The daily doing of it is nothing less than a way to rage against constriction and entrapment, fragmentation and isolation, the poisonous seeds of our monstrous success in terms of our biomass and our effect upon the world, but at this cost: the erosion of the individual, the erosion of the specialist, the unique, the crafted.

The stories we tell in fiction—stories of warning or celebration, stories of illustrative possibility—are important. When the shit really hits the fan for a civilization, artists can become more important than ever, in helping to bend a culture back to another direction, away from the impending and onrushing brick wall.

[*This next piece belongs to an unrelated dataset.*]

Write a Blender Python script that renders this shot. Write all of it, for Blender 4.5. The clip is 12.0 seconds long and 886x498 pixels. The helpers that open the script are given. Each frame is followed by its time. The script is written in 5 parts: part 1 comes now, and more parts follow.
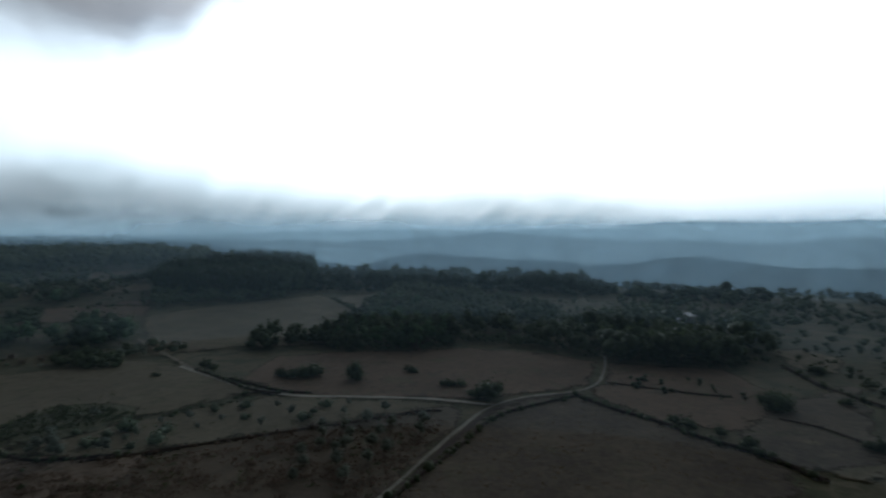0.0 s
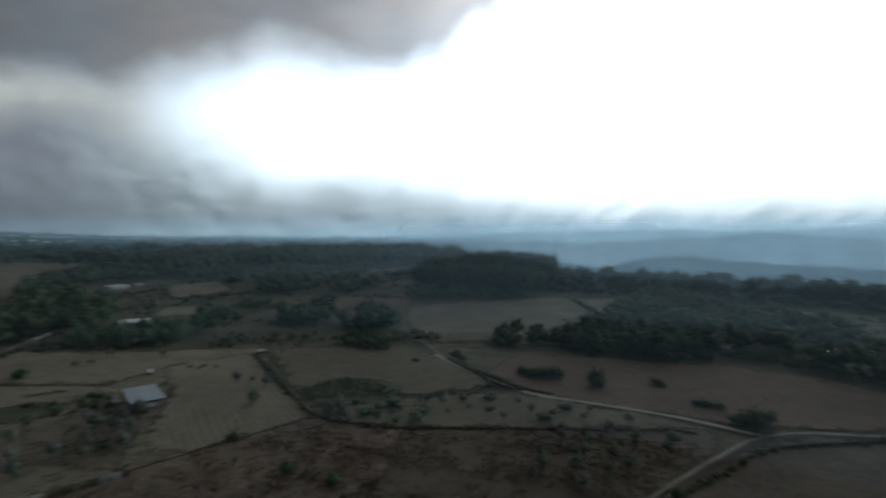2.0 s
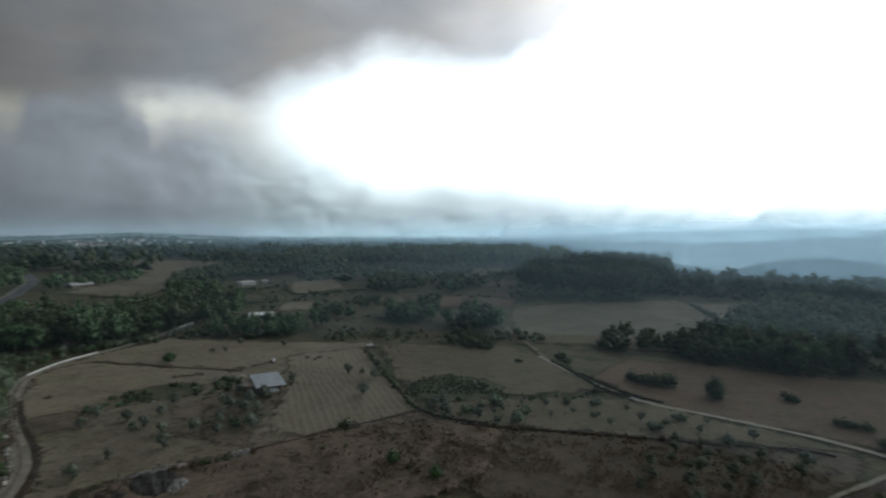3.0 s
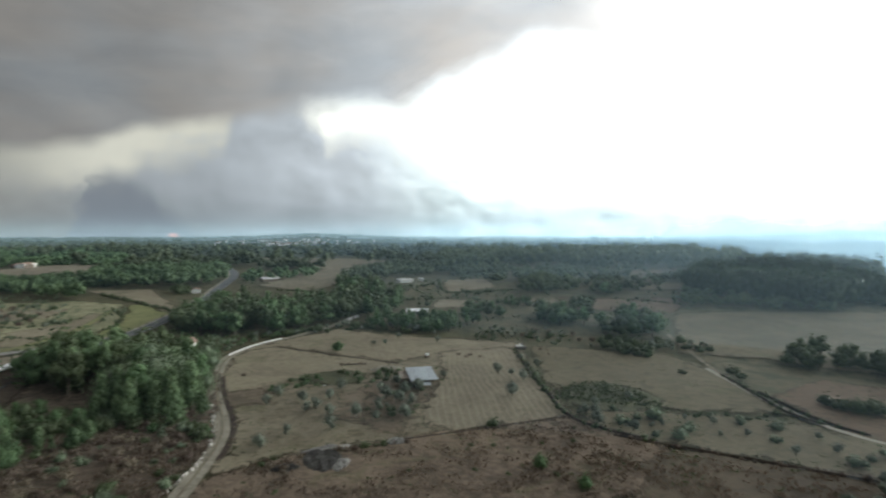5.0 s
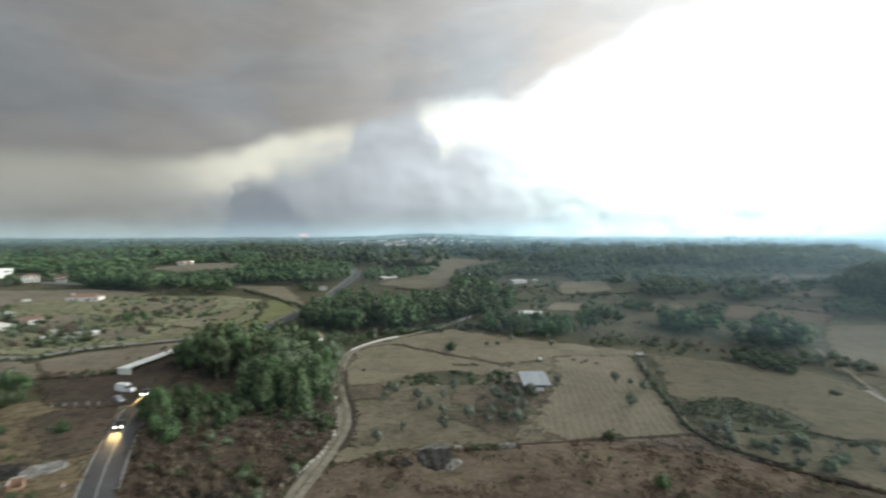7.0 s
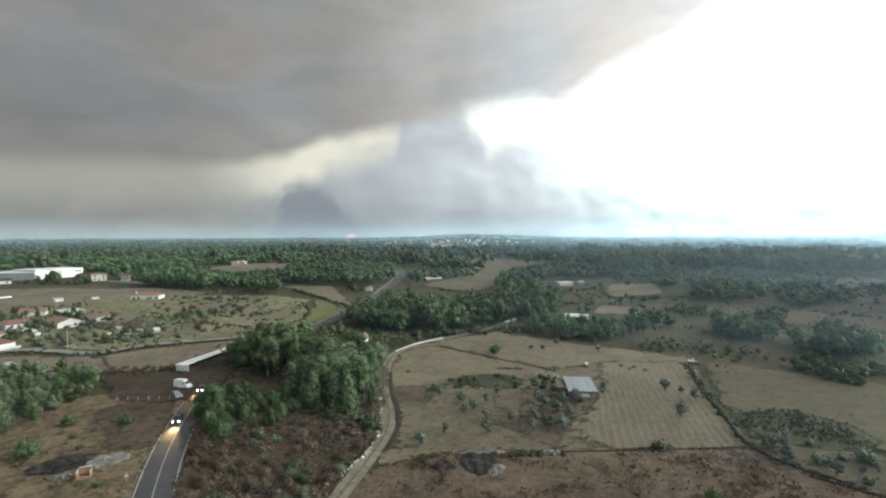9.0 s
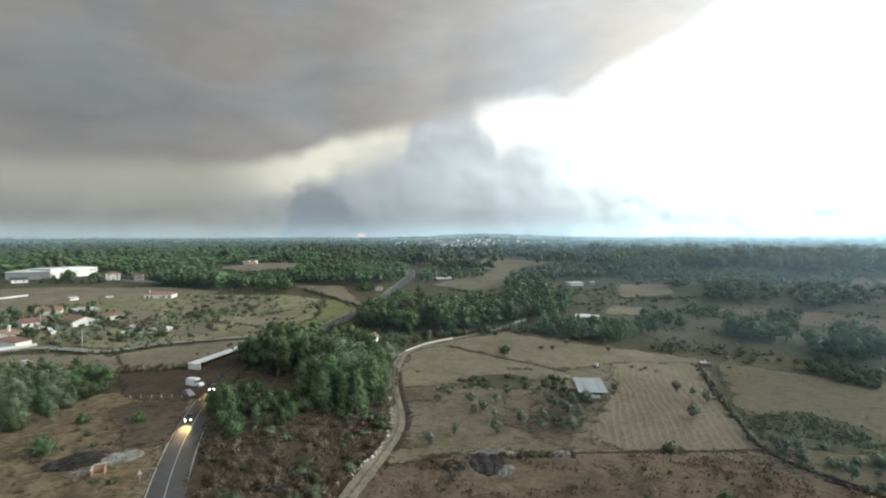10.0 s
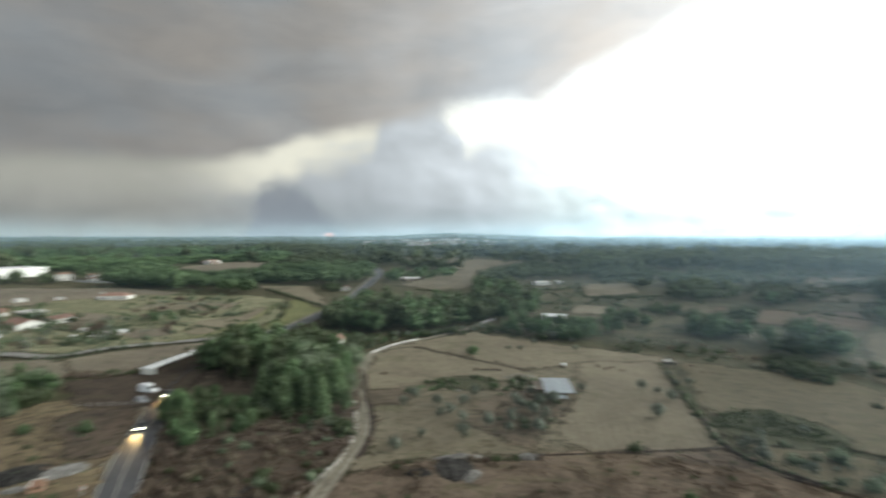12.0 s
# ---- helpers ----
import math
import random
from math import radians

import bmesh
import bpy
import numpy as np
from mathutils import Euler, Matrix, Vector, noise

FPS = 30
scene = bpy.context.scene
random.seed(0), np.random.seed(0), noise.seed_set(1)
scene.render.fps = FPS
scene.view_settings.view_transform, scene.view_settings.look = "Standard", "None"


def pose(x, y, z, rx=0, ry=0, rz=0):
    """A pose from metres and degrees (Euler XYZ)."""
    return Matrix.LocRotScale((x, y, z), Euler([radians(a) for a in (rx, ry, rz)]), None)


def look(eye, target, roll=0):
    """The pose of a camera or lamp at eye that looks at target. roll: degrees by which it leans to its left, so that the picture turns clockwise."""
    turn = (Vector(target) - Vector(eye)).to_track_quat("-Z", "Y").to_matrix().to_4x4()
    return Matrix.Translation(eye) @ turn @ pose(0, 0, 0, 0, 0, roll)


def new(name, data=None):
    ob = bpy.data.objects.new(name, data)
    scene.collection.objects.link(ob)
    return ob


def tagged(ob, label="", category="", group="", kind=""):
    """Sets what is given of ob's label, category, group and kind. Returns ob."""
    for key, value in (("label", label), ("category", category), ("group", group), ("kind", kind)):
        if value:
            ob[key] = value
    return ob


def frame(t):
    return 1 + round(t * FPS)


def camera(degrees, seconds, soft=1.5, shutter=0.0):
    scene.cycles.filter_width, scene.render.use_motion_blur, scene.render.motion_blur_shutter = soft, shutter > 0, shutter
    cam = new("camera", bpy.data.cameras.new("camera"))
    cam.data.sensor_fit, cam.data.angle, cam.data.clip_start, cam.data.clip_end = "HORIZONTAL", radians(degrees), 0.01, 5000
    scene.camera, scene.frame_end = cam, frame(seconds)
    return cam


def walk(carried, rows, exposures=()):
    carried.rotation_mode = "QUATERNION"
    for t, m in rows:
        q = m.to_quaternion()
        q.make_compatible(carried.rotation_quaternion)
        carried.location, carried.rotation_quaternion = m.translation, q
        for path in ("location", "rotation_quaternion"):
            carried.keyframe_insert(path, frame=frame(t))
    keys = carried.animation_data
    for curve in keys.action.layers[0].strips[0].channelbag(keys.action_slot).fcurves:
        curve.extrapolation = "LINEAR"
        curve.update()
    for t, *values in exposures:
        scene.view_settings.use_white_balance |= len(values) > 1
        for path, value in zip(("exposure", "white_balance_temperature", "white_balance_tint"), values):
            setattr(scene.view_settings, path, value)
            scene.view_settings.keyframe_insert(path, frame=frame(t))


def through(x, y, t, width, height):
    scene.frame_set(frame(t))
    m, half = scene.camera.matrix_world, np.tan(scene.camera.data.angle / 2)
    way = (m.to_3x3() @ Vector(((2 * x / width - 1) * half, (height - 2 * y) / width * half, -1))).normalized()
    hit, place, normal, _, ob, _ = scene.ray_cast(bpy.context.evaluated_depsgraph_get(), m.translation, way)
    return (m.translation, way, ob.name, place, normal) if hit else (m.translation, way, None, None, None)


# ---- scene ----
# ---------------------------------------------------------------- camera
cam = camera(80.5, 12.0, 2.0, 0.8)
# seconds, x, y, z, tilt, lean, turn
PATH = [
    (0.00, 0.00, 0.00, 42.00, 88.61, -0.10, 0.00),
    (0.50, 0.17, 0.71, 42.00, 88.74, -0.10, 5.01),
    (1.00, 0.21, 1.47, 42.17, 88.74, -0.10, 6.80),
    (1.30, 0.08, 1.32, 42.17, 88.78, -0.10, 9.00),
    (1.50, 0.00, 1.22, 42.17, 88.81, -0.10, 12.99),
    (1.70, -0.02, 1.03, 42.17, 88.76, -0.10, 18.60),
    (2.00, -0.04, 0.76, 42.17, 88.69, -0.10, 26.05),
    (2.50, 0.00, 0.34, 42.04, 88.69, -0.10, 32.62),
    (3.00, 0.46, 0.63, 41.96, 88.72, 0.00, 37.42),
    (3.20, 0.47, 0.72, 41.97, 88.72, 0.01, 39.10),
    (4.80, 0.50, 1.46, 42.11, 88.71, 0.09, 51.80),
    (5.00, 0.50, 1.55, 42.13, 88.71, 0.10, 53.94),
    (5.50, 0.42, 1.85, 42.25, 88.76, 0.11, 56.78),
    (6.00, 0.13, 2.02, 42.34, 88.76, 0.15, 58.57),
    (6.50, 0.13, 1.93, 42.46, 88.78, 0.17, 60.57),
    (6.70, 0.28, 1.90, 42.68, 88.75, 0.18, 61.40),
    (6.85, 0.39, 1.87, 42.84, 88.73, 0.19, 64.10),
    (7.00, 0.50, 1.85, 43.01, 88.71, 0.20, 66.33),
    (7.20, 0.53, 1.88, 43.08, 88.72, 0.20, 67.60),
    (9.00, 0.71, 2.18, 43.76, 88.77, 0.20, 71.26),
    (9.50, 0.80, 2.18, 43.85, 88.76, 0.17, 71.75),
    (10.00, 0.80, 2.14, 43.93, 88.74, 0.15, 72.34),
    (10.50, 0.67, 2.18, 43.93, 88.69, 0.12, 72.76),
    (11.00, 0.08, 2.35, 44.02, 88.57, 0.15, 73.15),
    (11.50, -0.76, 2.65, 44.02, 88.62, 0.09, 73.47),
    (11.70, -1.09, 3.02, 43.98, 88.64, 0.06, 73.30),
    (11.85, -1.34, 3.29, 43.96, 88.66, 0.03, 71.90),
    (12.00, -1.60, 3.57, 43.93, 88.67, 0.01, 68.91),
]
EXPOSURES = [(0.0, -2.4, 5600, 2), (1.2, -2.35, 5600, 2), (2.0, -2.0, 5750, 2), (3.0, -1.5, 6000, 2), (5.0, -0.5, 6250, 1), (6.0, -0.28, 6350, 1), (12.0, -0.17, 6400, 1)]
walk(cam, [(t, pose(x, y, z, rx, ry, rz)) for t, x, y, z, rx, ry, rz in PATH], EXPOSURES)

# ---------------------------------------------------------------- world and sun
SUN_AZ, SUN_EL = -8.0, 34.0


class Tree:
    """Small helper that chains shader nodes."""

    def __init__(self, tree):
        self.t = tree
        tree.nodes.clear()

    def node(self, kind, **sets):
        n = self.t.nodes.new(kind)
        for k, v in sets.items():
            if k == "op":
                n.operation = v
            elif k == "blend":
                n.blend_type = v
            elif k == "typ":
                n.data_type = v
            elif k == "mode":
                n.interpolation_type = v
            elif k == "sky":
                n.sky_type = v
            elif k == "bands":
                n.bands_direction = v
            elif k == "attr":
                n.attribute_name = v
            elif k == "outtype":
                n.vector_type = v
        return n

    def put(self, socket, v):
        if v is None:
            return
        if hasattr(v, "is_output"):
            self.t.links.new(v, socket)
        else:
            if isinstance(v, (tuple, list)) and len(v) == 3 and socket.type == "RGBA":
                v = (*v, 1)
            socket.default_value = v

    def math(self, op, a, b=None, c=None, clamp=False):
        n = self.node("ShaderNodeMath", op=op)
        n.use_clamp = clamp
        for s, v in zip(n.inputs, (a, b, c)):
            self.put(s, v)
        return n.outputs[0]

    def mix(self, f, a, b, blend="MIX"):
        n = self.node("ShaderNodeMix", typ="RGBA", blend=blend)
        self.put(n.inputs[0], f)
        self.put(n.inputs[6], a)
        self.put(n.inputs[7], b)
        return n.outputs[2]

    def step(self, v, a, b, lo=0.0, hi=1.0):
        n = self.node("ShaderNodeMapRange", mode="SMOOTHSTEP")
        for s, val in zip(n.inputs, (v, a, b, lo, hi)):
            self.put(s, val)
        return n.outputs[0]

    def noise(self, vec, scale, detail=4, rough=0.55, distort=0.0):
        n = self.node("ShaderNodeTexNoise")
        self.put(n.inputs["Vector"], vec)
        n.inputs["Scale"].default_value = scale
        n.inputs["Detail"].default_value = detail
        n.inputs["Roughness"].default_value = rough
        n.inputs["Distortion"].default_value = distort
        return n.outputs["Fac"]

    def vec(self, x, y, z):
        n = self.node("ShaderNodeCombineXYZ")
        for s, v in zip(n.inputs, (x, y, z)):
            self.put(s, v)
        return n.outputs[0]


def curve(w, v, pts):
    """Piecewise curve through points (v, value), smooth between them."""
    out = pts[0][1]
    for (a, _), (b, q), p in zip(pts, pts[1:], [p[1] for p in pts]):
        out = w.math("ADD", out, w.step(v, a, b, 0.0, q - p))
    return out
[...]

I believe this. I believe that by crossing the path back and forth enough times, as if weaving something, fiction can become as real as iron or wood; that it can rust, rot, or burn; that it can nurture and nourish, or inflame. I believe that it can decide actions and shape movements, sculpt us more securely or intelligently (as well as more passionately) into the world, just as the continents on whose backs we are riding sculpt our cities, towns, and cultures.

I believe fiction can heal things, and I think we would all agree, now more than ever, that we can use some healing, and that we need it daily.